The 2016 Japanese blockbuster Shin Godzilla (シン・ゴジラ) will have a limited theatrical release in the US from October 11 to October 18 with Cinemark Galleria at Pittsburgh Mills and Southside Works Cinema being two of the 440 theaters showing it. An August 24 South China Morning Post review provides a brief summary:
Within its opening moments, Shin Godzilla uses a sudden attack on Tokyo by a marauding sea monster to evoke the devastating impact of 2011’s Tohoku earthquake and tsunami. The film then takes aim at the bureaucratic junkyard of ageing, out-of-touch politicians desperate to pass the buck and avoid controversy.

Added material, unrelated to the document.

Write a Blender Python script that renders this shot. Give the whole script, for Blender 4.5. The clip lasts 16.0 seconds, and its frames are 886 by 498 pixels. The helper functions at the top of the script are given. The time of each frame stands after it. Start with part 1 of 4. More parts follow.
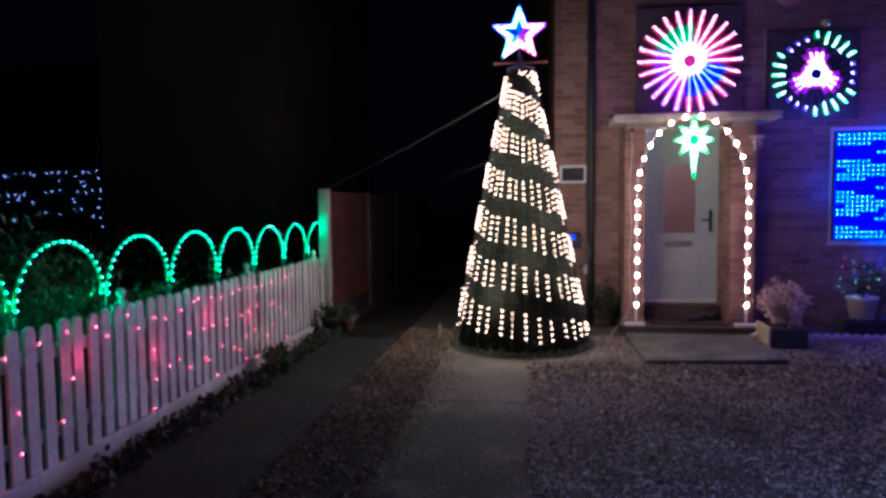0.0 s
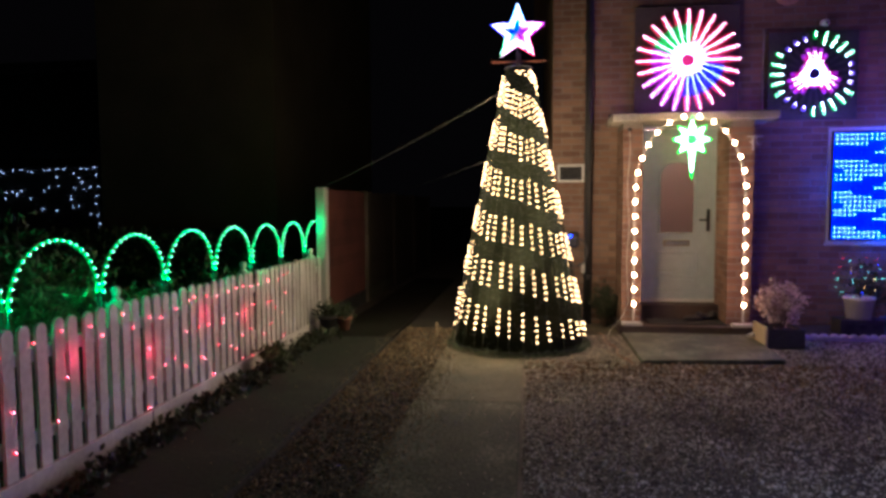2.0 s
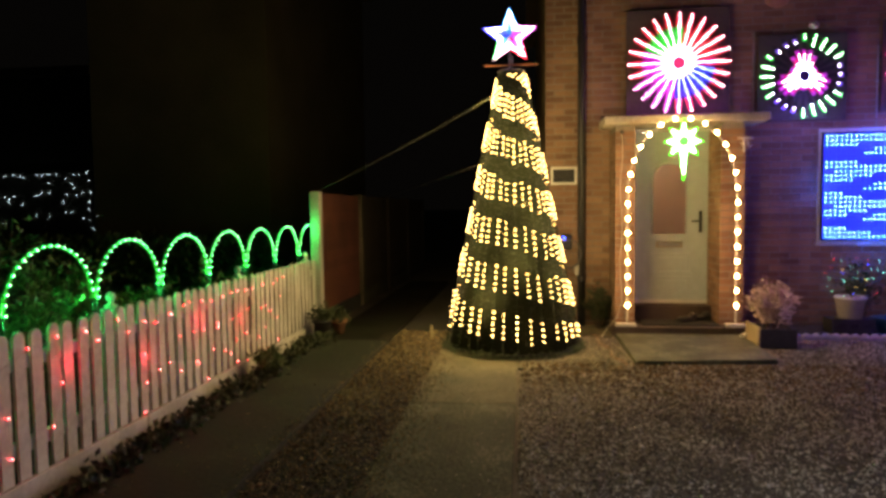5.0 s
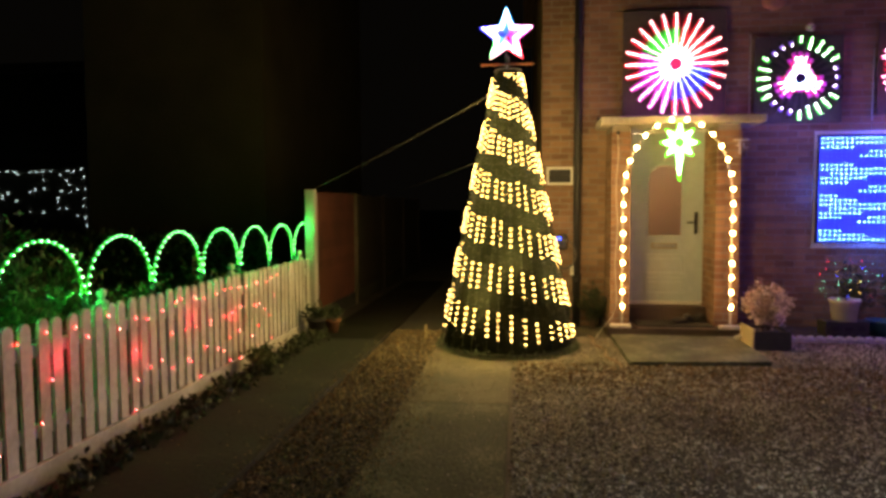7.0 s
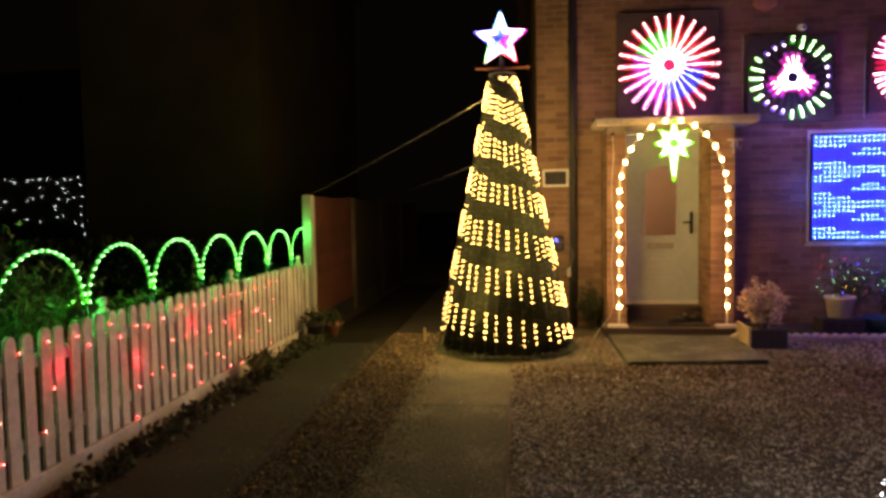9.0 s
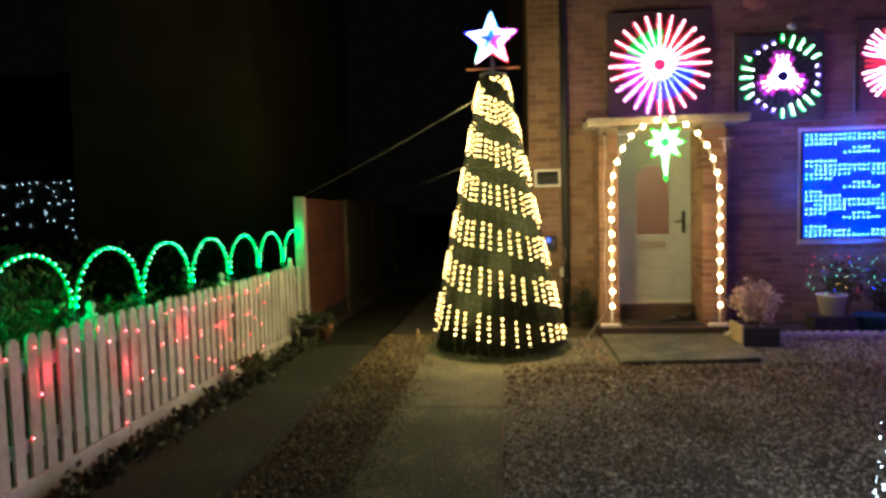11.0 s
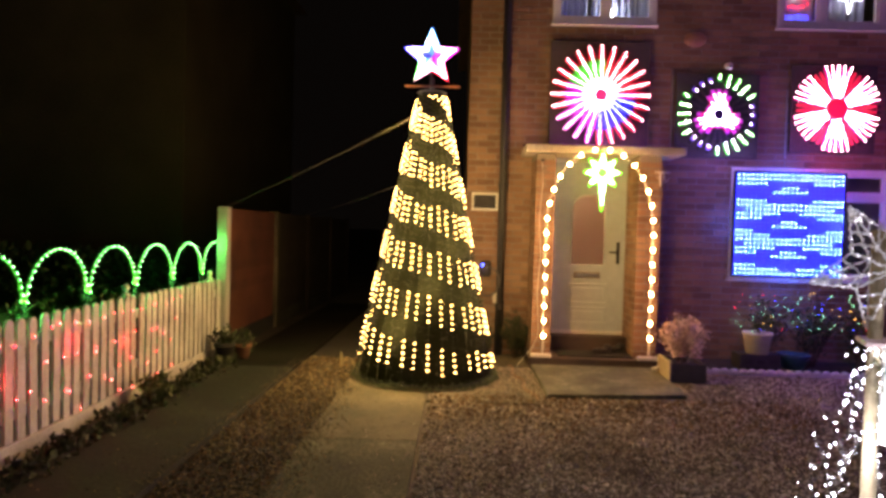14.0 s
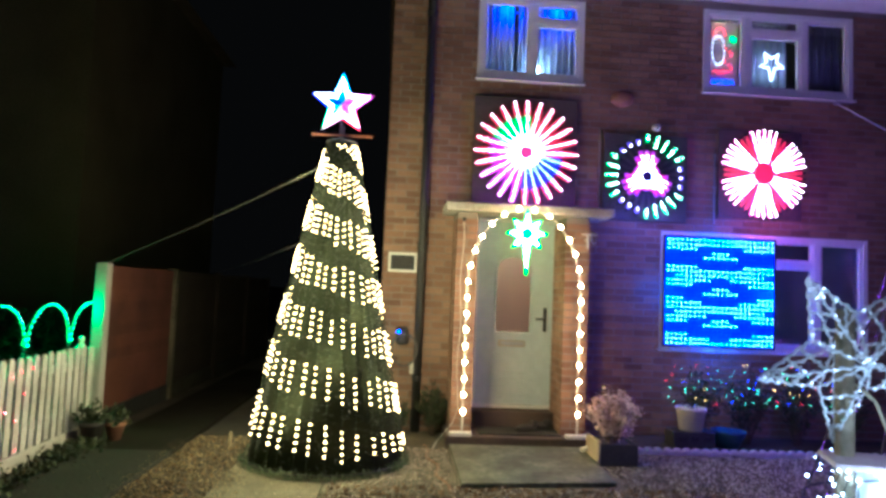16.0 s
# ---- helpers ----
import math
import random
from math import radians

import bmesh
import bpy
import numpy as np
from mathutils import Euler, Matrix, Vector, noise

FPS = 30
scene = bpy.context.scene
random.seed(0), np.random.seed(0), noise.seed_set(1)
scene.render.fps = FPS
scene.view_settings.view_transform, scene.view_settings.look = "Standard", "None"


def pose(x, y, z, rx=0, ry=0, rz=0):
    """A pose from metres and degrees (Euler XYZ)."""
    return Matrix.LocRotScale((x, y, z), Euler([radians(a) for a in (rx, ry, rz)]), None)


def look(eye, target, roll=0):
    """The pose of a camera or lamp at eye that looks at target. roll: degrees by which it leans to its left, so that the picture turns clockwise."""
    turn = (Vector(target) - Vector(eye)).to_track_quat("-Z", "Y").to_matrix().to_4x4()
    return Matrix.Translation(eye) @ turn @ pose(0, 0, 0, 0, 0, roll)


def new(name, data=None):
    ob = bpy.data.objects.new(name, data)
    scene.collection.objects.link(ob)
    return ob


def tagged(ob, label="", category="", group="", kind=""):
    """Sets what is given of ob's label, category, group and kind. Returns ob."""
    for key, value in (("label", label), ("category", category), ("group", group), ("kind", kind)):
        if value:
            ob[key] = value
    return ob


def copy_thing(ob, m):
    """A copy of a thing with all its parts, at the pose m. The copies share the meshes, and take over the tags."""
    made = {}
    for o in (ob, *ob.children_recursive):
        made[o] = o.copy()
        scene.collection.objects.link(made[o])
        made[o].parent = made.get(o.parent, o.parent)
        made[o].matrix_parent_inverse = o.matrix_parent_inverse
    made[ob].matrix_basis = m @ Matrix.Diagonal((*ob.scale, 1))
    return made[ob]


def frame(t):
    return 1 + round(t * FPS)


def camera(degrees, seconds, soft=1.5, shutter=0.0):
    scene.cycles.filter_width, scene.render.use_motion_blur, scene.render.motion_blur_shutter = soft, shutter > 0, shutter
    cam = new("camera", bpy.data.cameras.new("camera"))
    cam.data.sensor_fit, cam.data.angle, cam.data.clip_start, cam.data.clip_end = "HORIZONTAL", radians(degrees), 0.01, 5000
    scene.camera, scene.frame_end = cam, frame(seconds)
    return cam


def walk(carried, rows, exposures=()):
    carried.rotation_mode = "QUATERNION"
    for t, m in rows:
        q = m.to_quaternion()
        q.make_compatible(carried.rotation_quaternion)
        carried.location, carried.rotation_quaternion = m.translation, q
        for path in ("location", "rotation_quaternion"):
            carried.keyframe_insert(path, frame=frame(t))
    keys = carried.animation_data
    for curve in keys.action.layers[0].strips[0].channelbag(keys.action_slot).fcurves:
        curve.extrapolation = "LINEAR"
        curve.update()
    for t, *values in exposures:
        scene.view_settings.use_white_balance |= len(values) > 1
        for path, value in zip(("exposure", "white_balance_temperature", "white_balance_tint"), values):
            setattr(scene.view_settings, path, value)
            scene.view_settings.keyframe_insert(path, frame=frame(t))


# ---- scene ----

While government departments scramble to shirk responsibility for the disaster, only deputy secretary Yaguchi (Hiroki Hasegawa) seems able to organise an effective response.
And a September 9 Bangkok Post review amplifies:
What sets Shin Gojira apart as its own beast (heh), however, is its heavy focus on the real-world politics involved in such situations of large-scale disaster. Unlike its more modern incarnations, where every action by the government or military seems to just happen the second someone utters it on-screen, Shin Gojira shows us all the bureaucratic red tape one must navigate before any such actions can be carried out in real life. Government ministers agonise over the right protocol and law amendments needed to mobilise the Japanese Self-Defense Force (their military force), dogged by indecision stemming from the unprecedented nature of their predicament and the implications for their career's future. Foreign governments pursue their own agendas in the guise of offers of aid. Nothing is ever magically procured or offered for free, even when they are crucial for stopping the rampaging, near-200m-tall nuclear monstrosity. Everyone has something to gain, and they're not going to stop pursuing it just because a kaiju stomped its way through half of Tokyo.
Ticket information is available at the websites of Cinemark Galleria at Pittsburgh Mills and Southside Works Cinema.